The court found “that the act of baking a pink cake with blue frosting does not constitute protected speech under the First Amendment.”

“Additionally, the division concludes that CADA’s [Colorado Anti-Discrimination Act] prohibition against discrimination based on a person’s transgender status does not violate a proprietor’s right to freely exercise or express their religion,” the court wrote.

The court ruled Phillips’s right to an accommodation based on his religious beliefs would not override Scardina’s “protected status” because the cake request did not have an “inherent meaning or expressed message.”

ADF senior counsel Jake Warner, who is representing Phillips in the case, responded to the ruling in a statement: “No one should be forced to express a message that violates their core beliefs.”

“Over a decade ago, Colorado officials began targeting Jack, misusing state law to force him to say things he does not believe,” Warner added. “Then an activist attorney continued that crusade. This cruelty must stop. One need not agree with Jack’s views to agree that all Americans should be free to say what they believe, even if the government disagrees with those beliefs.”

John McHugh, an attorney for Scardina, called the ruling was a “victory” for Scardina and the “greater LGBTQ community” in a statement to the Daily Caller.

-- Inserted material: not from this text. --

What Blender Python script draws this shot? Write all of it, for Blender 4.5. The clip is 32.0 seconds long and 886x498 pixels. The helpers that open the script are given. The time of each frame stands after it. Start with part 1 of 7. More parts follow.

“The court held that Masterpiece Cakeshop broke the law when it refused to sell a birthday cake to Ms. Scardina because she is a transgender woman,” McHugh told the outlet. “In doing so, the court rejected the defendants’ free speech argument because, as defendants admitted at trial, a pink cake with blue frosting does not have any inherent meaning and the act of selling a cake is not speech. Similarly, the Court held, consistent with U.S. Supreme Court precedent, that Mr. Phillips’ religious beliefs do not exempt him from anti-discrimination laws.”